- [Written request]
Look through the entries below and count the lines with the word "group" in them; give only the number.

[Data records]
◇ ◇ ◇

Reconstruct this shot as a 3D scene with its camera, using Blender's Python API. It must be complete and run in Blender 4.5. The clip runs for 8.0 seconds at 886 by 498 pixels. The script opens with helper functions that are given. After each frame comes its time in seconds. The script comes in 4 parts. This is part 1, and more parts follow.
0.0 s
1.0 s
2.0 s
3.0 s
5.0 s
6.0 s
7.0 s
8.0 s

◇ ◇ ◇

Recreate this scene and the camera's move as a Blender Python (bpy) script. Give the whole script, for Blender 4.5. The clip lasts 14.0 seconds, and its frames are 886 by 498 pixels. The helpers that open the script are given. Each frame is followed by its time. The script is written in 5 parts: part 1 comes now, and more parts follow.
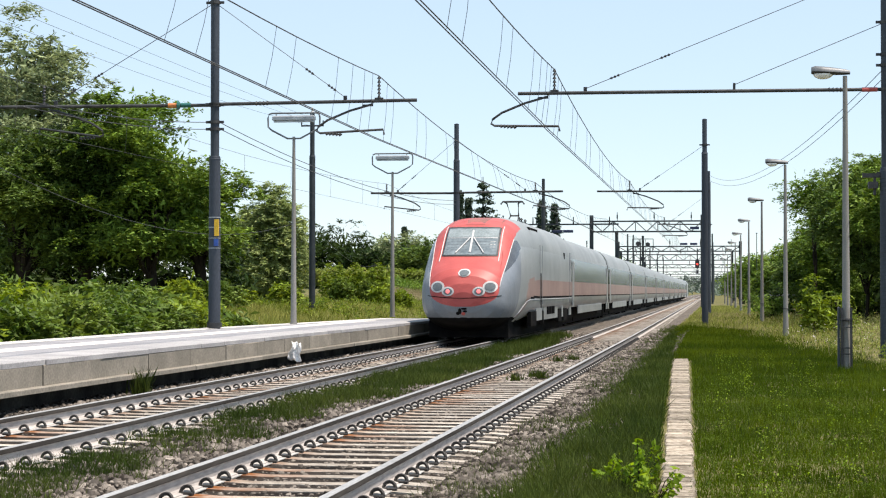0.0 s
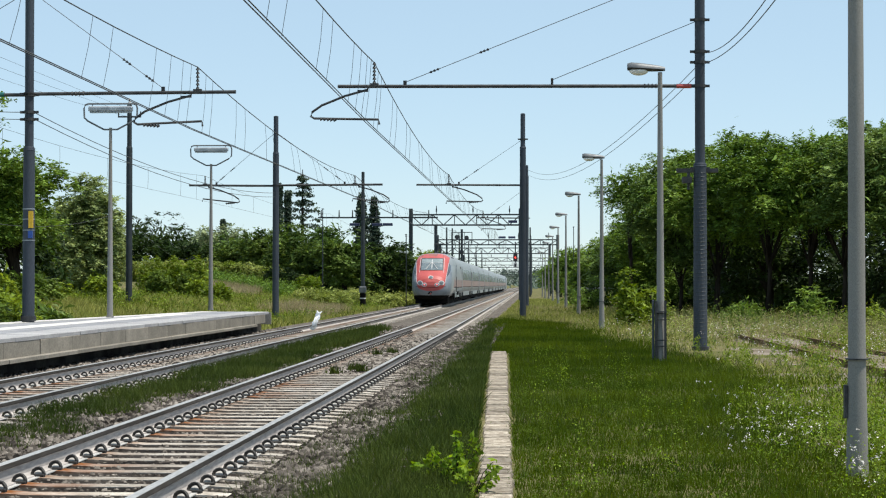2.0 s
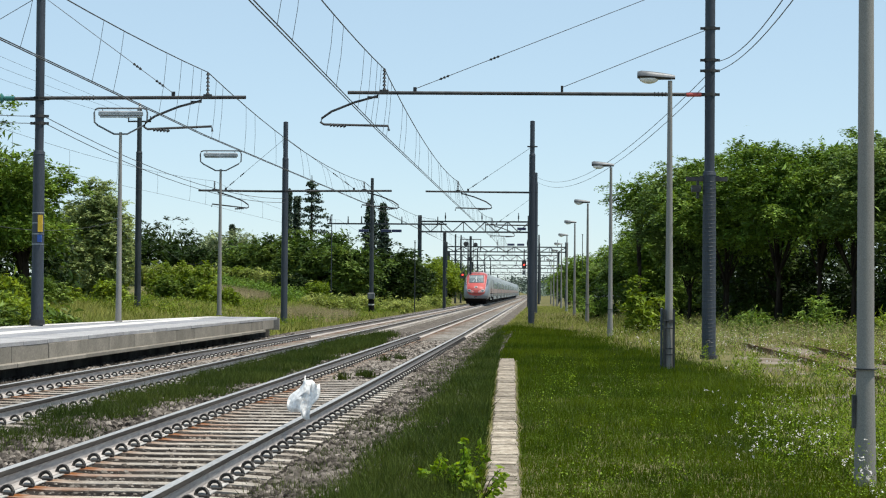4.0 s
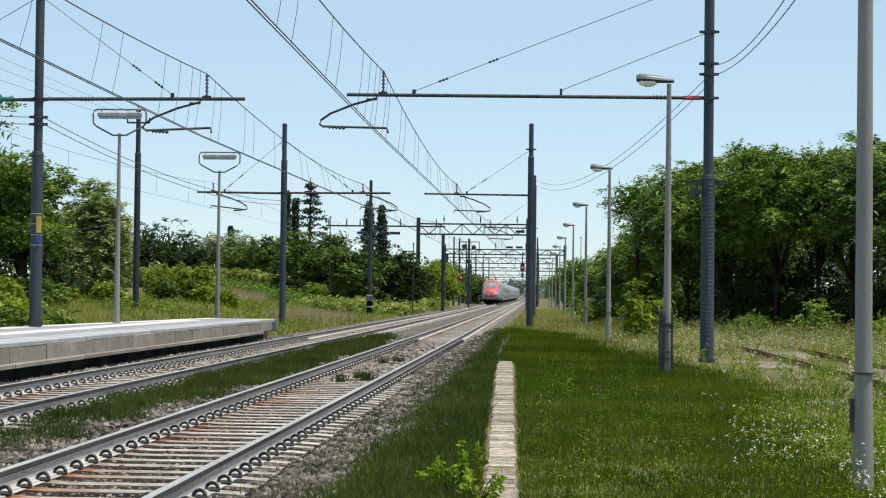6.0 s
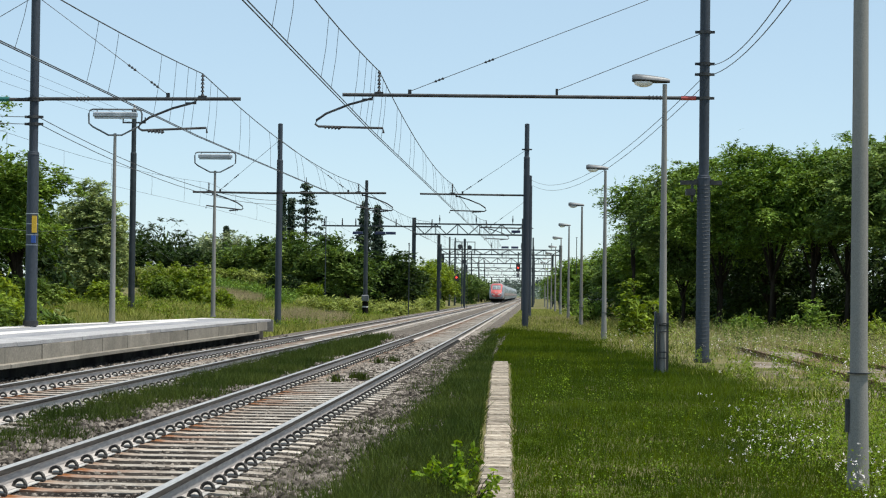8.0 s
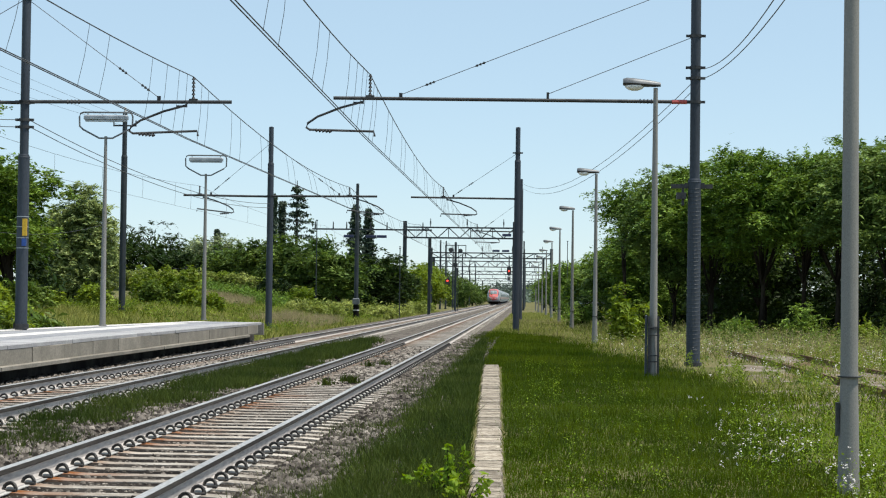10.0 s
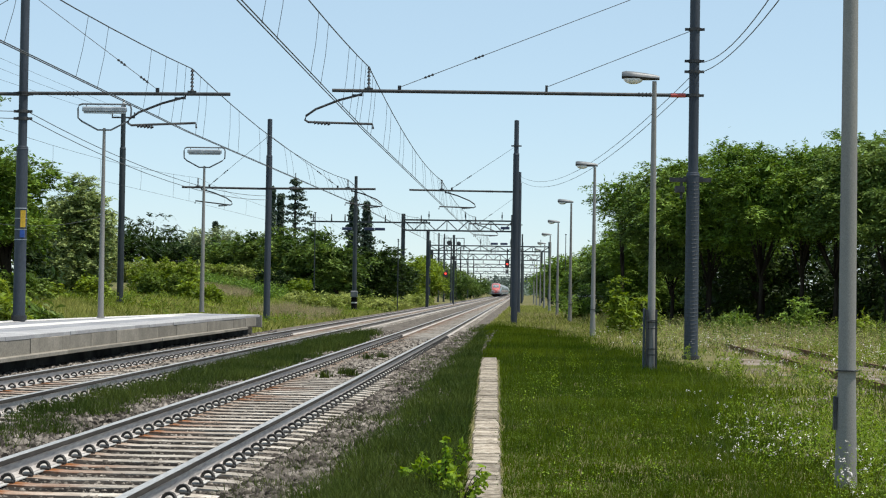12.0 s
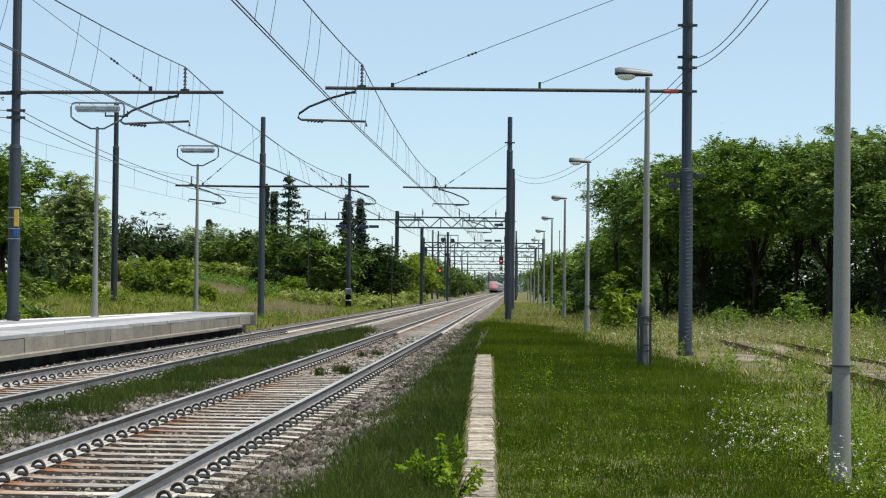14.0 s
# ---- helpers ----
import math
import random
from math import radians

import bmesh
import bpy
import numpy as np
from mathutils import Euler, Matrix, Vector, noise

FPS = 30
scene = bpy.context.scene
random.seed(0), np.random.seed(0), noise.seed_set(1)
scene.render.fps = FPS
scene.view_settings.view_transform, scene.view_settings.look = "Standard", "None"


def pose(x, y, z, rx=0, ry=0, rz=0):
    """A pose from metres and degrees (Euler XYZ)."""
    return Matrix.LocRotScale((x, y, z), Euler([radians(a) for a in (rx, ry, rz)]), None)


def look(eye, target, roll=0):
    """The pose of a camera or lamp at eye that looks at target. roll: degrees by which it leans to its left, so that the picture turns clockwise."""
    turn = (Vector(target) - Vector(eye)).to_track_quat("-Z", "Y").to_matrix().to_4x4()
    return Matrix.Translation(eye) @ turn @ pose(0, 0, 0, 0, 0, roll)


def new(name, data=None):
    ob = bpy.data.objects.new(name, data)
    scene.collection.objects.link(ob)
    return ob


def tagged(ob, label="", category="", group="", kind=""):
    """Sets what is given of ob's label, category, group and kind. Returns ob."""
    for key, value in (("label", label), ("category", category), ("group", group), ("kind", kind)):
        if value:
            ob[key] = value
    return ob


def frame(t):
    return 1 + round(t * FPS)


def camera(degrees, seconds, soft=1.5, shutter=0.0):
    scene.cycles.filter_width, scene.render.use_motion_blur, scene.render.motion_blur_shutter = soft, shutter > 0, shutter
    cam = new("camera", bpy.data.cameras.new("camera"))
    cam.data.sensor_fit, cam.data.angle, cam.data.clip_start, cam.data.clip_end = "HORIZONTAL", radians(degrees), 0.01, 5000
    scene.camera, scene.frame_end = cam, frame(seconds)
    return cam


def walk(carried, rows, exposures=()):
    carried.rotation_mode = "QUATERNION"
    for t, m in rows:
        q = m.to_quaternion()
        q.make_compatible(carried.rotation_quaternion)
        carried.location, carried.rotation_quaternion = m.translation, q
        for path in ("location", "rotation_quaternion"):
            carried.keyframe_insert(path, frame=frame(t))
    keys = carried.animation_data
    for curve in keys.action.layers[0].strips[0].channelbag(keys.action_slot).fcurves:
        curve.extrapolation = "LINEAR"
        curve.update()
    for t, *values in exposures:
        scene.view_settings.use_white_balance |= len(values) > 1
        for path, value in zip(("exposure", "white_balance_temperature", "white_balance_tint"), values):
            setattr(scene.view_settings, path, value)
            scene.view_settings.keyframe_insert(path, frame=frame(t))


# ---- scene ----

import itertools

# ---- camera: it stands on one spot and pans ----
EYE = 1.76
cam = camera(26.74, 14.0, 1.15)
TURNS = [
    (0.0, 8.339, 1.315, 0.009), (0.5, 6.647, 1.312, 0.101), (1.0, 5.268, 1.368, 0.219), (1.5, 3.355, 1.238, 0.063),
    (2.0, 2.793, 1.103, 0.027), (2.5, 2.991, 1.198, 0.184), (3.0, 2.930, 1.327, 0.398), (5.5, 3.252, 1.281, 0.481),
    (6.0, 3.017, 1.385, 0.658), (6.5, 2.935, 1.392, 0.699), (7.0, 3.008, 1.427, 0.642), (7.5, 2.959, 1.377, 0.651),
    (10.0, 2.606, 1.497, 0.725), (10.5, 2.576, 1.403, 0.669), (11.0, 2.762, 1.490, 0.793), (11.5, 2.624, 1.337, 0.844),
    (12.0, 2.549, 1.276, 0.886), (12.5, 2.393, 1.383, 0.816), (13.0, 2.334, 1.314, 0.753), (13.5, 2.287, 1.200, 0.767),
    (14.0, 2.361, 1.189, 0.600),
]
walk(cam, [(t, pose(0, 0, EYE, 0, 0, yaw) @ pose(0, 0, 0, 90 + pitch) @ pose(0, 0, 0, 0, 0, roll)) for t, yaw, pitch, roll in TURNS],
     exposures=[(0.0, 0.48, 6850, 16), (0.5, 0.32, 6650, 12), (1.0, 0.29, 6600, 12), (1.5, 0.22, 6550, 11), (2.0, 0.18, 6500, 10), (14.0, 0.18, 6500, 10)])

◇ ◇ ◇

- [The solution]
3